### RAW DATA
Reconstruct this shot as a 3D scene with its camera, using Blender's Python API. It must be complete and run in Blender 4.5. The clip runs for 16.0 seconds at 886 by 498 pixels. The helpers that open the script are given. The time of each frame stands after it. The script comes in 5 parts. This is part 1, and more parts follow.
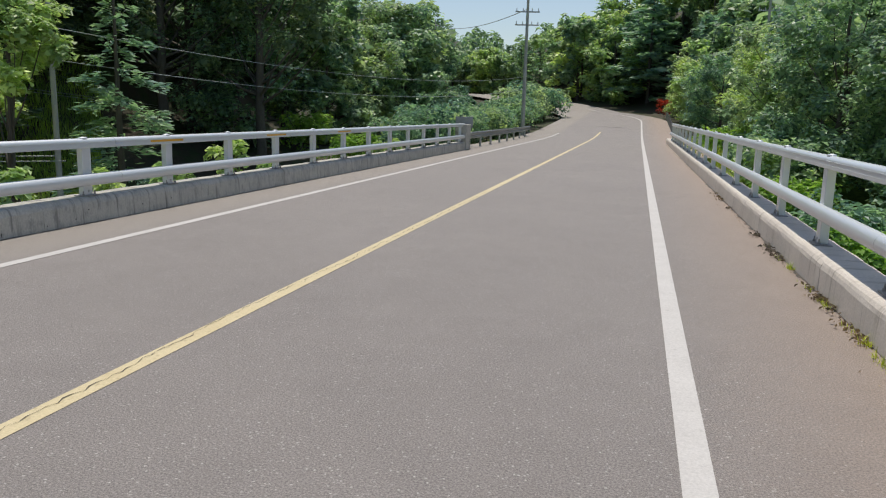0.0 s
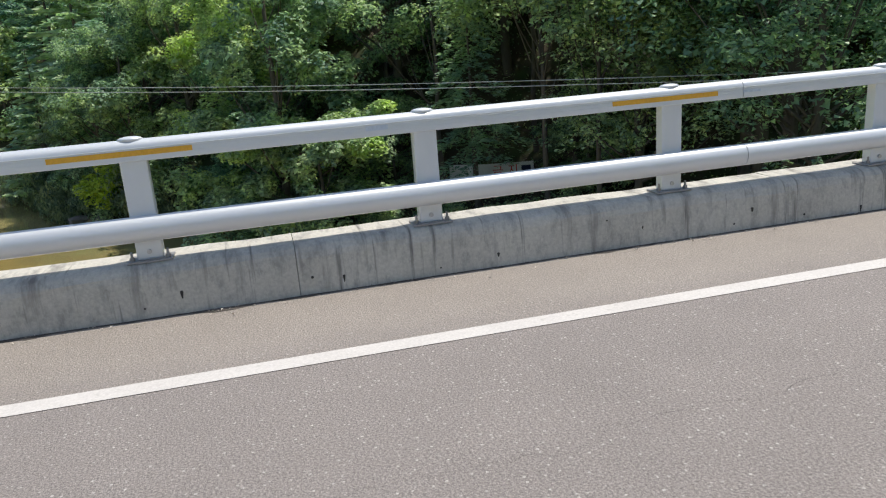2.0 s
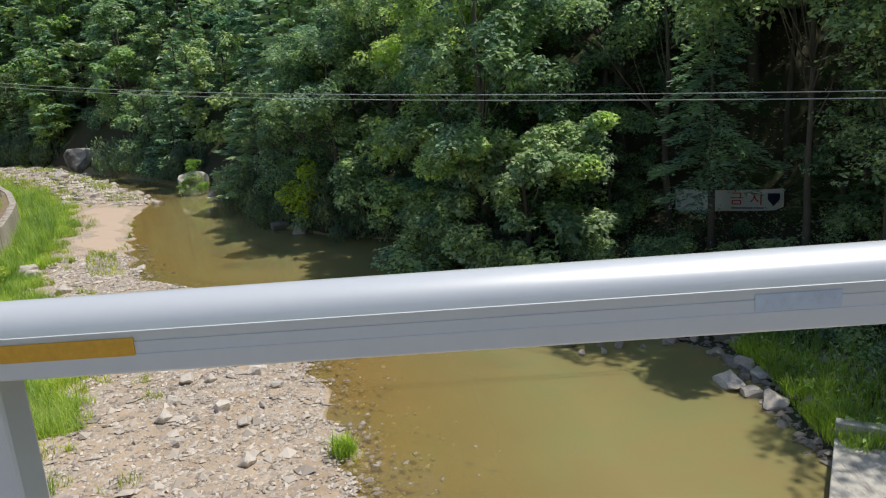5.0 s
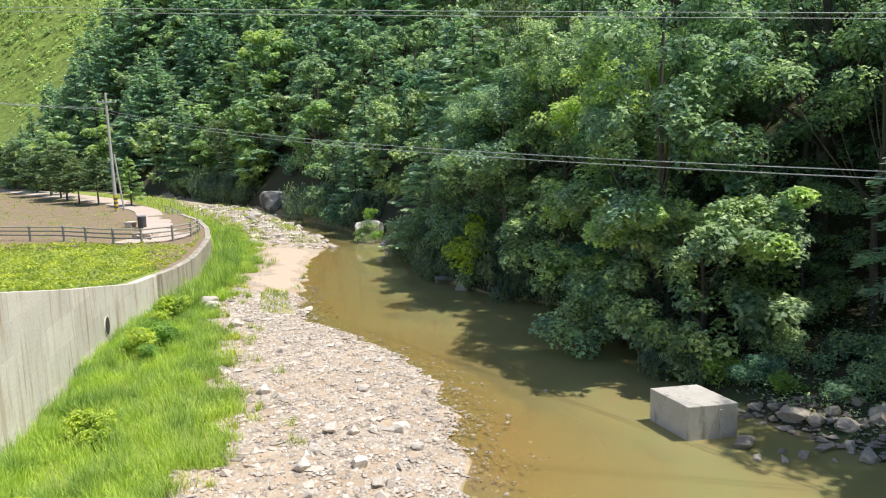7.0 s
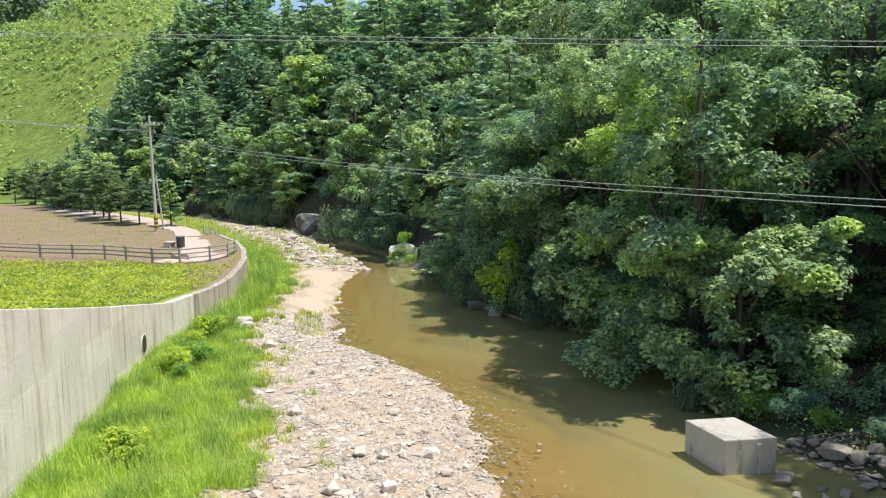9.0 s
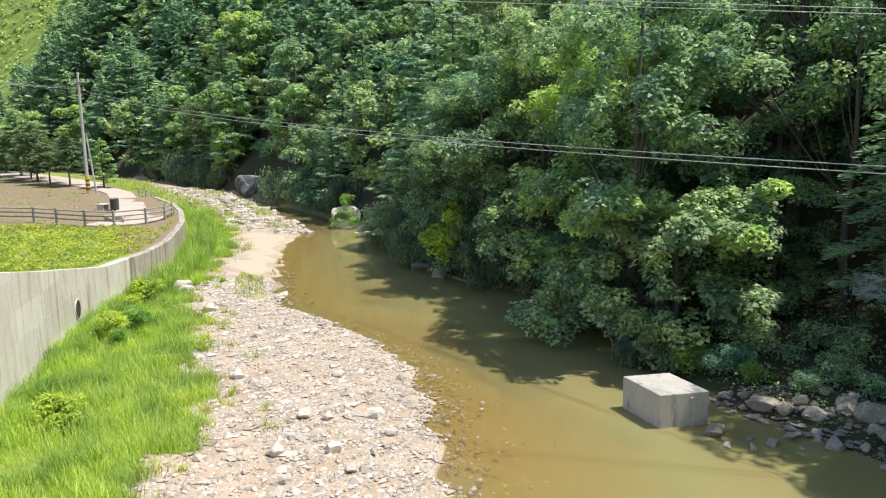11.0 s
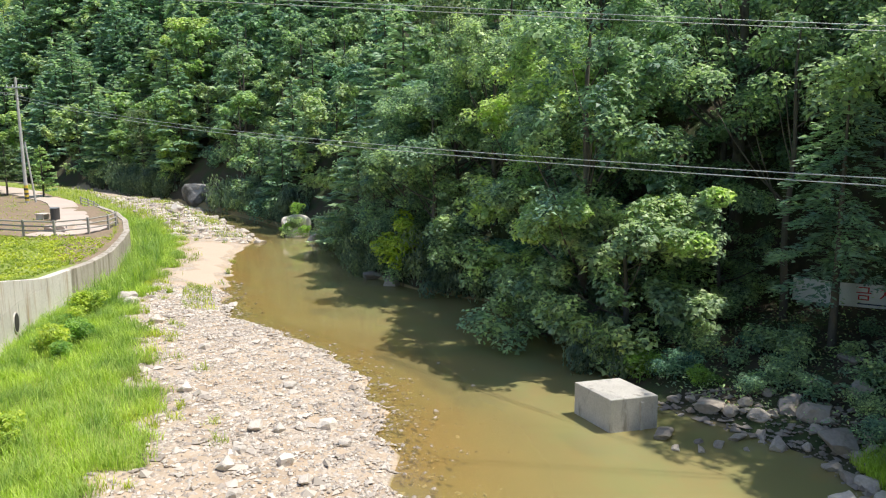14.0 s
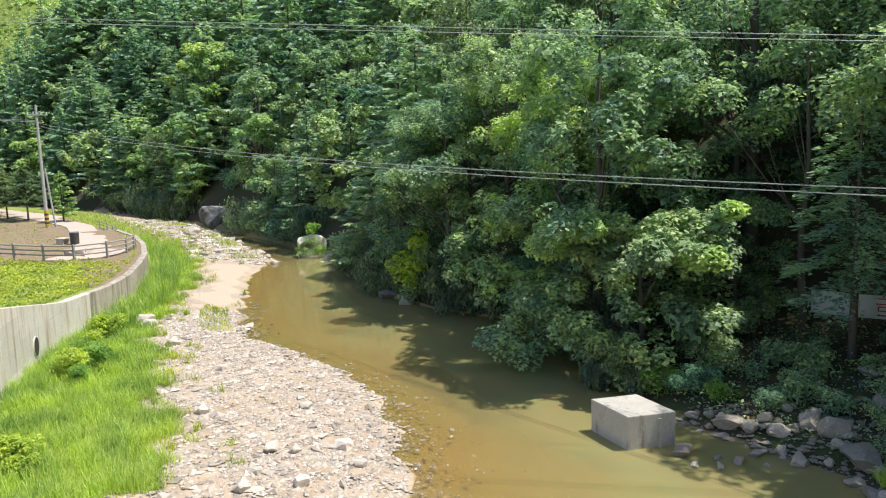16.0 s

### SET EXERCISE
Give an exact copy of the material, leaving out every picture.

### RESPONSE TO THE TASK
Reconstruct this shot as a 3D scene with its camera, using Blender's Python API. It must be complete and run in Blender 4.5. The clip runs for 16.0 seconds at 886 by 498 pixels. The helpers that open the script are given. The time of each frame stands after it. The script comes in 5 parts. This is part 1, and more parts follow.
0.0 s
2.0 s
5.0 s
7.0 s
9.0 s
11.0 s
14.0 s
16.0 s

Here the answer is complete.